The foundation of the show rested on Catherine’s character and Free Play did an amazing job by choosing Perutz. Catherine is inherently a complex character; although she clearly loves her father, she manifests this love by being incredibly defensive and even at some points aggressive in order to protect him. This leads her to be snarky and unpleasant but damned if she’s not the heroine. Perutz’s facial expressions combined with her deadpan tone were a huge part of why the show was enjoyable, as she clearly made Catherine her own. Whether she was questioning her sanity, having an interaction with her father or falling in love with Hal, Perutz was always exactly on the mark.

In fact, though the cast only had four members, each was very well-chosen and each shone brightly in their roles. Partridge’s prissy but dominating role as Claire was pulled off to perfection, and caused the audience to simultaneously seethe and quietly question whether Catherine was crazy or not. And it seems that no one could have pulled off a better Robert than Benger, what with his neurotic little tics that made Robert real, from pressing his fingers against his temples to going on breathless tangents, spouting analogies.

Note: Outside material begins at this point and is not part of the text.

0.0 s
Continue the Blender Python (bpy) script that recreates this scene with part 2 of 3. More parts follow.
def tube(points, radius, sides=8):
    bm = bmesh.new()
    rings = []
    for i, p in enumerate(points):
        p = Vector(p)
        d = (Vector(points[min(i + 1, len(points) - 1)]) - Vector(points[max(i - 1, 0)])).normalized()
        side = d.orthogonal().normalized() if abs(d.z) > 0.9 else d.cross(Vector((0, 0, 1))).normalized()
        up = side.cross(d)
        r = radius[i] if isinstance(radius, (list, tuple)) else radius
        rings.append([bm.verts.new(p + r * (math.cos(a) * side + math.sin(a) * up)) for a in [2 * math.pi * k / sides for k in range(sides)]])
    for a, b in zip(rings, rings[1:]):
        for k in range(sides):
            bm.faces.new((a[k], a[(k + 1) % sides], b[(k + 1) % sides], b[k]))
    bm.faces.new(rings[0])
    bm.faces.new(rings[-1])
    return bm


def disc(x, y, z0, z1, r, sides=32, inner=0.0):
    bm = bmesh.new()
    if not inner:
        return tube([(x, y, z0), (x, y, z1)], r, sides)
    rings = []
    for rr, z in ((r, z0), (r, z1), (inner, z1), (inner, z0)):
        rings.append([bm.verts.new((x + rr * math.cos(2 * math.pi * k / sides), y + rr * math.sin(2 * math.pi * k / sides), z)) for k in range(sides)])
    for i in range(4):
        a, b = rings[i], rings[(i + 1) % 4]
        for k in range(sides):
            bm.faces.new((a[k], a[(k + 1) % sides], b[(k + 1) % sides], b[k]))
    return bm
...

It may be due to everyone else being spectacular that Plesser was not as impressive playing Hal. Indeed, Hal and Catherine’s relationship was probably the most grating part of the play. Their relationship seemed a little contrived at its start, but it might have been because the full extent of their relationship was not revealed until later in the play. That aside, there was something almost too real about the couple, or maybe it was just because they were too “Brandeis,” on account of Hal’s being a mathematician. From Plesser’s walk to the constant presence of his foot in his mouth to his “aw shucks I’m awkward” aura—though it was at first mildly endearing, his character soon got too familiar. In addition, after the start of their romance, there was more making out and gleeful gazing than was necessary for any play. If the amount of make-outs is one of the few complaints of a play, however, that says something about the quality of the production.

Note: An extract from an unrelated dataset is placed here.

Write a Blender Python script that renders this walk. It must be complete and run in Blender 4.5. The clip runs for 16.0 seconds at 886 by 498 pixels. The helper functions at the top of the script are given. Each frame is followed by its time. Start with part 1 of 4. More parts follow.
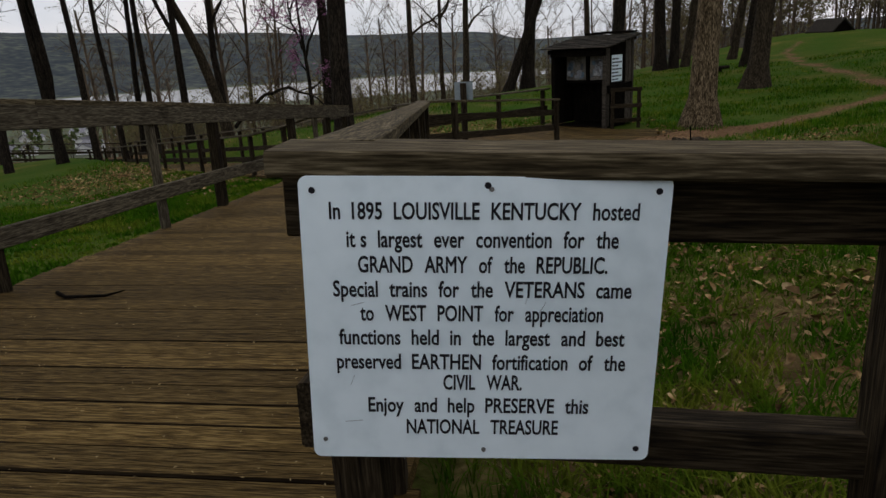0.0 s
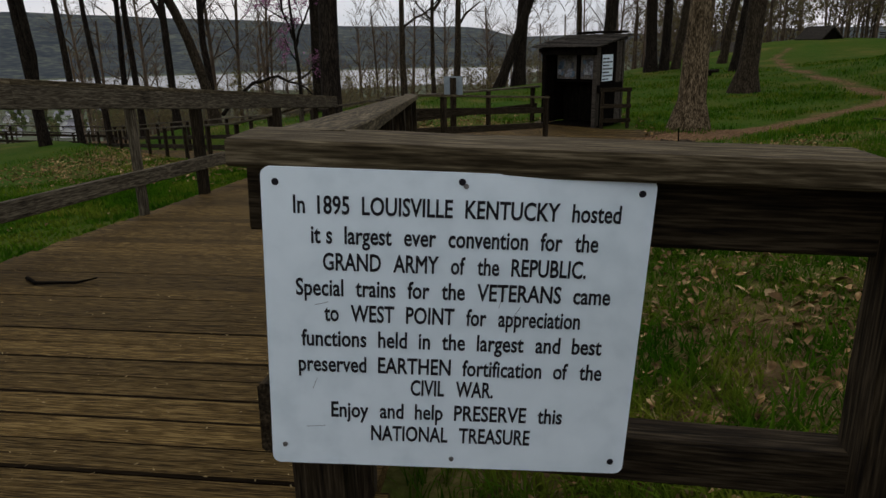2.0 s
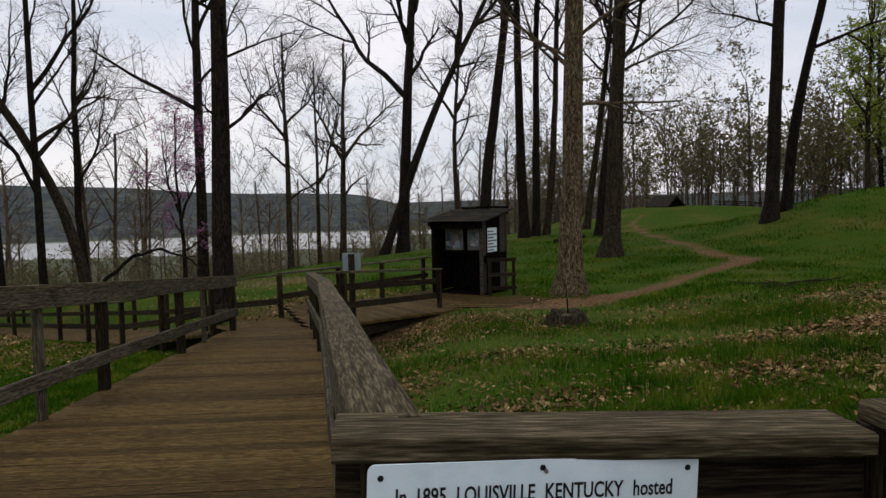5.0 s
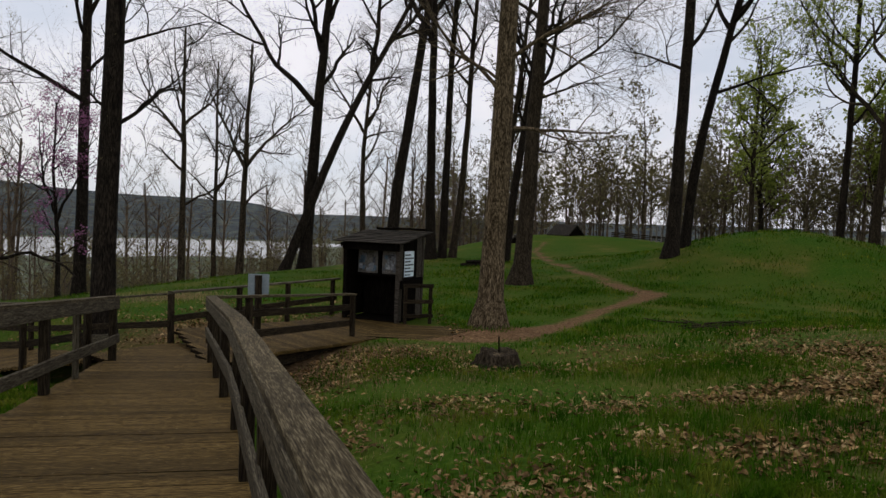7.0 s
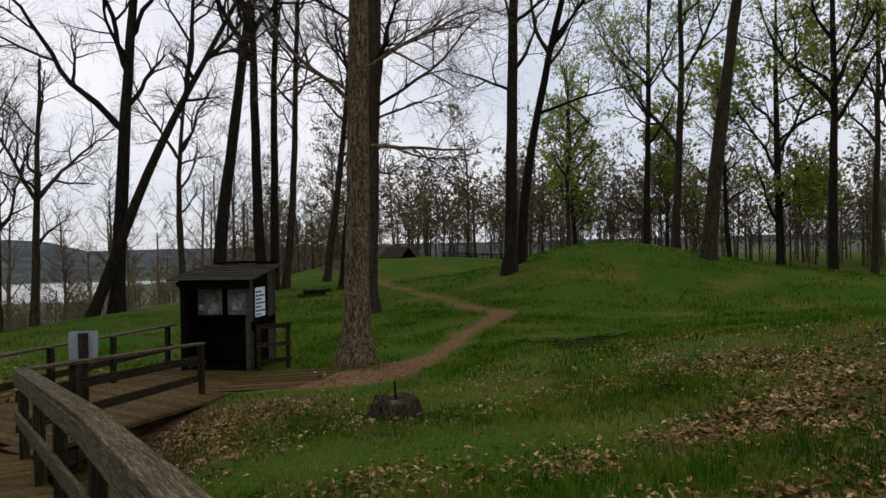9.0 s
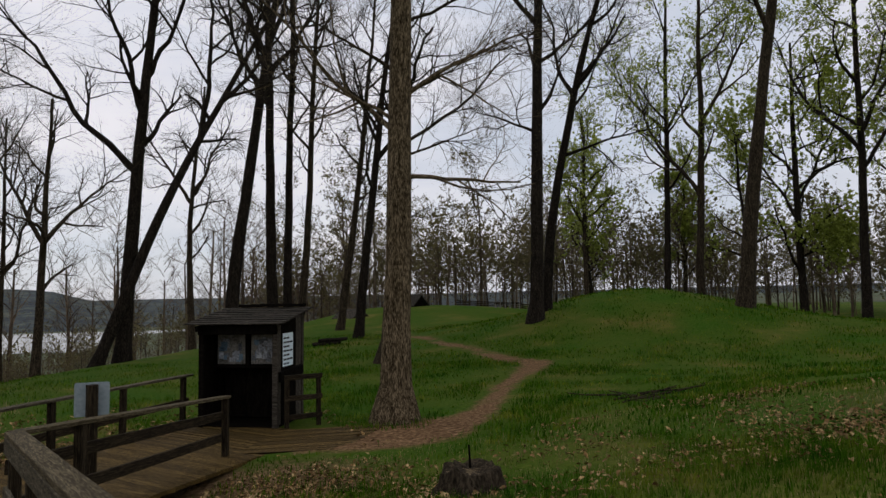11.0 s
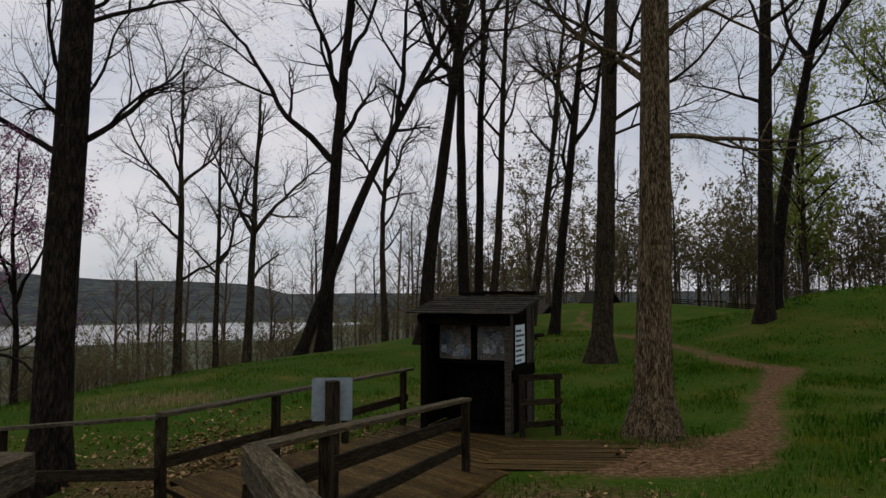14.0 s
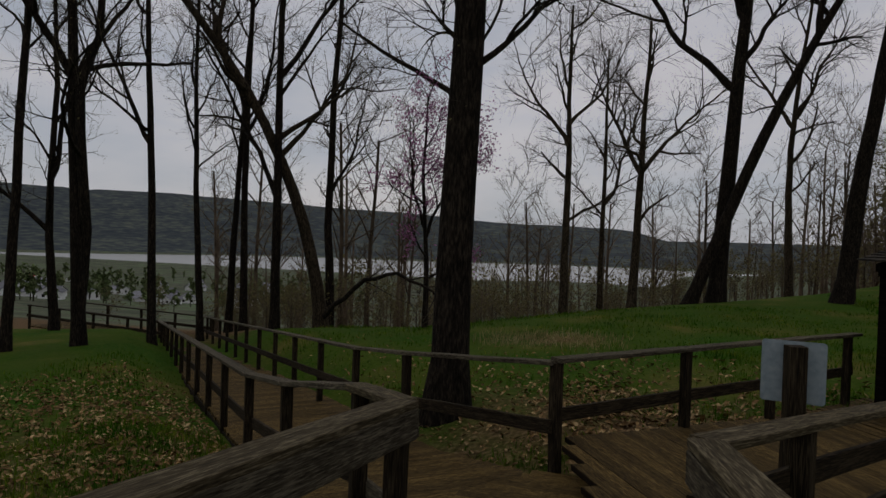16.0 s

The other complaint of the show is the setting of the show. It took place in Schwartz Auditorium, where others have been able to pull off successful productions. For one reason or another, Free Play decided it would be best to utilize the space by bringing in chairs for the audience on the main floor and to have the play take place on a slightly elevated wooden platform. This was probably one of the worst decisions they probably could have made. From the third row in the audience, it was necessary to peer over heads or otherwise lean to the left or right depending on whether the viewer wanted to focus on Catherine or Hal. This would not have been so terrible if the main stage up front had been used, but other than Robert sitting on it once, it went untouched.

Save some uncomfortable moments and an awkward setting, “Proof” was moving and thought-provoking, largely due to an incredibly talented cast.